A sentence of life without parole or 115 years behind bars would make no difference.

John Taylor, convicted of executing five people in the Queens Wendy’s massacre in 2000, was sentenced to five consecutive prison terms of life without parole after his death-penalty sentence was reversed.

Now 62, he’d get a mandatory parole hearing every two years if this bill becomes law.

James Allen Gordon was sentenced to three consecutive life-without-parole sentences for the rape, sodomy, torture and murder of three women in Queens in 1996.

When he turns 55 next year, he’d get a hearing within 60 days of his birthday.

Ridiculous, you may say — the state Parole Board wouldn’t even contemplate releasing people like that.

Consider Scott Cobb, convicted of murdering uniformed NYPD Officer Edward Byrne on a Queens street in 1988 while he guarded a witness, in a brazen crime that terrorized the city: Cobb was paroled in 2023.

Or look at Tracey Middleton, who murdered 61-year-old grandmother Mildred Greene in 1987, shooting her in the head as she worked her night job at a Queens cab stand.

She was killed because she was scheduled to testify to the grand jury against the very drug dealers who murdered her — and her brutal slaying sent shock waves through the criminal-justice system, as DAs scrambled to assure witnesses they would be safe.

Middleton was paroled in 2022, after serving the minimum sentence.

I watched each one of these four cases when the defendants were sentenced; I was the prosecutor on two of them.

I heard the judge in each case pronounce that the defendants would spend the rest of their lives in prison.

I watched family members and police officers walk out of those courtrooms with some measure of comfort, believing the killer of their loved ones and colleagues would never be released.

Parole Board members, appointed by the governor, must be confirmed by the leftist Democratic state Senate.

Of the 16 current members — half appointed by Gov.

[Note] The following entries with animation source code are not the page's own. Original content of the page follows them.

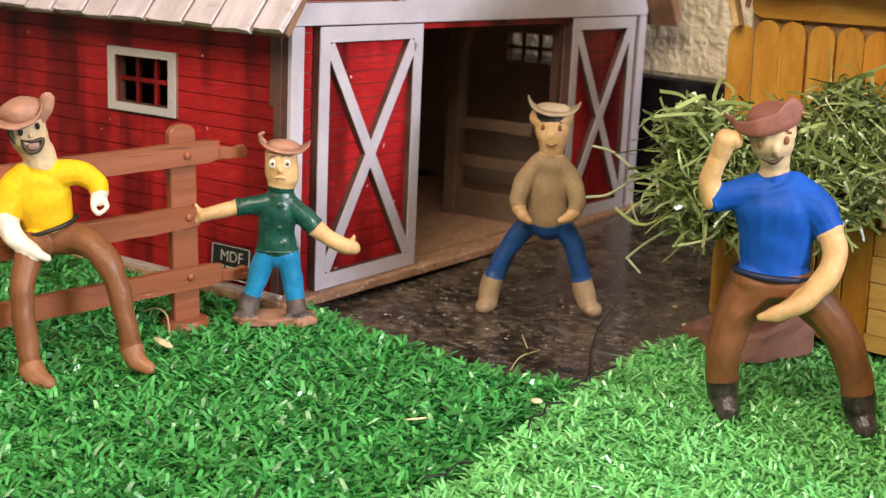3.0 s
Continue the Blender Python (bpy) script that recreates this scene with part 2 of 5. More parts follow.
BLACK_STONE = stuff_mat("black_polished_upstand", (0.006, 0.006, 0.007), (0.014, 0.013, 0.013), 120, 700, 0.18, 0.05)
PLAIN_WALL = stuff_mat("pale_room_paint", (0.68, 0.63, 0.56), (0.74, 0.69, 0.62), 6, 90, 0.85, 0.1, fine_dark=0.95)
GRASS_DEEP = blade_mat("deep_green_blades", (0.024, 0.165, 0.032), (0.074, 0.370, 0.085), 0.20)
GRASS_FRESH = blade_mat("fresh_green_blades", (0.110, 0.40, 0.100), (0.215, 0.62, 0.20), 0.18)
# Backing coloured green so the shaded gaps between blades come out lighter.
TURF_BACK = stuff_mat("green_turf_backing", (0.025, 0.13, 0.036), (0.045, 0.20, 0.06), 200, 900, 0.9, 0.3)
STRAW = stuff_mat("dry_straw", (0.40, 0.34, 0.16), (0.56, 0.50, 0.28), 200, 900, 0.6, 0.2)
CHIP = stuff_mat("pale_wood_chip", (0.60, 0.48, 0.26), (0.76, 0.64, 0.40), 150, 900, 0.7, 0.3)
THREAD = stuff_mat("black_thread", (0.008, 0.008, 0.008), (0.018, 0.016, 0.016), 300, 900, 0.6, 0.2)


def scuffed(m, pale, stretch, low):
    """Thin pale scratches laid over a finished material."""
    nt = m.node_tree
    p = nt.nodes["Principled BSDF"]
    was = p.inputs["Base Color"].links[0].from_socket
    n = node(nt, "ShaderNodeTexNoise", Scale=1.0, Detail=3.0, Roughness=0.6, Distortion=0.4)
    nt.links.new(coords(nt, stretch), n.inputs["Vector"])
    nt.links.new(mix(nt, "MIX", ramp(nt, n.outputs["Fac"], [(low, (0, 0, 0)), (low + 0.03, (0.8,) * 3)]), was, pale), p.inputs["Base Color"])


scuffed(FENCE, (0.10, 0.030, 0.014), (16, 220, 340), 0.665)
scuffed(FENCE, (0.55, 0.36, 0.27), (45, 300, 600), 0.685)
scuffed(SHINGLE, (0.40, 0.31, 0.30), (70, 150, 110), 0.63)
scuffed(STICK, (0.74, 0.53, 0.25), (300, 420, 420), 0.765)
scuffed(BARN_FLOOR, (0.58, 0.44, 0.33), (420, 380, 420), 0.60)
scuffed(BARN_FLOOR, (0.16, 0.085, 0.05), (300, 240, 300), 0.64)


# ---- building helpers; shapes are drawn in millimetres ----
MM = 0.001


def to_mesh(name, bm, mats, smooth=False):
    bmesh.ops.scale(bm, vec=(MM, MM, MM), verts=bm.verts)
    bmesh.ops.recalc_face_normals(bm, faces=bm.faces)
    me = bpy.data.meshes.new(name)
    if smooth:
        for f in bm.faces:
            f.smooth = True
    bm.to_mesh(me)
    bm.free()
    for m in mats if isinstance(mats, (list, tuple)) else (mats,):
        me.materials.append(m)
    return me


def part(name, bm, mats, parent=None, label="", smooth=False, at=None):
    ob = new(name, to_mesh(name, bm, mats, smooth))
    ob.parent = parent
    if at is not None:
        ob.matrix_basis = at
    return tagged(ob, label)


def piece(name, me, parent, at):
    ob = new(name, me)
    ob.parent = parent
    ob.matrix_basis = at
    return ob


def thing(name, at, label, category, group="", kind=""):
    ob = new(name)
    ob.empty_display_size = 0.01
    ob.matrix_basis = at
    return tagged(ob, label, category, group, kind)


def box(bm, x0, y0, z0, x1, y1, z1, bevel=0.0, mat=0):
    vs = [bm.verts.new(p) for p in ((x0, y0, z0), (x1, y0, z0), (x1, y1, z0), (x0, y1, z0), (x0, y0, z1), (x1, y0, z1), (x1, y1, z1), (x0, y1, z1))]
    fs = [bm.faces.new([vs[i] for i in q]) for q in ((3, 2, 1, 0), (4, 5, 6, 7), (0, 1, 5, 4), (1, 2, 6, 5), (2, 3, 7, 6), (3, 0, 4, 7))]
    if bevel:
        es = list({e for f in fs for e in f.edges})
        got = bmesh.ops.bevel(bm, geom=es, offset=bevel, segments=1, affect="EDGES", profile=0.5)
        fs = got["faces"] + [f for f in fs if f.is_valid]
    for f in fs:
        f.material_index = mat
    return bm


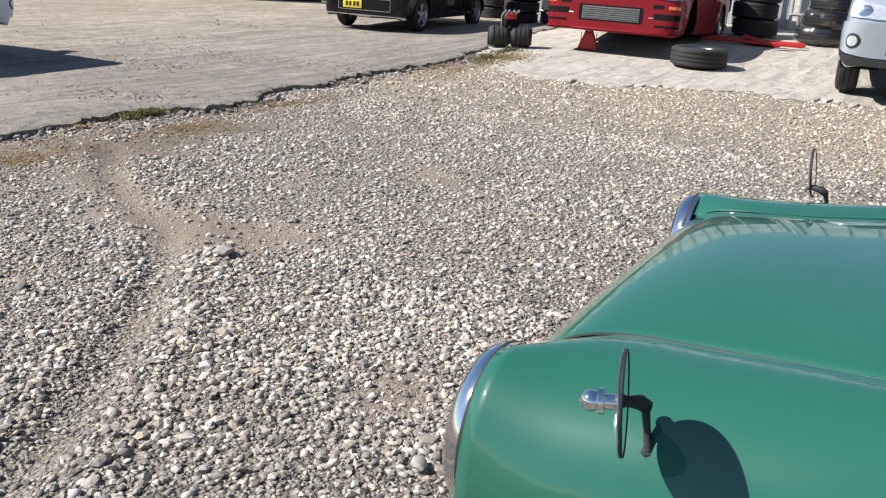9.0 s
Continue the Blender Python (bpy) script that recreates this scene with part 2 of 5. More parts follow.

Andrew Cuomo, half by Gov. Kathy Hochul; all since 2017 — only one has any police experience, and just three are former ADAs.

And the results show it: New York’s Parole Board has paroled at least 43 cop killers since 2017.

In 2011, only 12% of inmates charged with murder or with attempted murder in the first degree were released to parole after their first interview.

For violent felony offenders, the number tripled from 7% in 2011 to 22% in 2024.

For all eligible inmates, release rates more than doubled from 18% in 2011 to 41% in 2024.

In their ideological zeal to empty New York’s jails and prisons, our legislators have abandoned crime victims, their families and any concept of deterrence.

If they vote to loosen the rules still further with Elder Parole, they’ll have to explain that choice to Stephanie Diller — and tell her why her husband’s killer should be eligible for parole in just 19 years.

Jim Quinn is a retired career prosecutor in the Queens District ­Attorney’s Office, where he served for 42 years.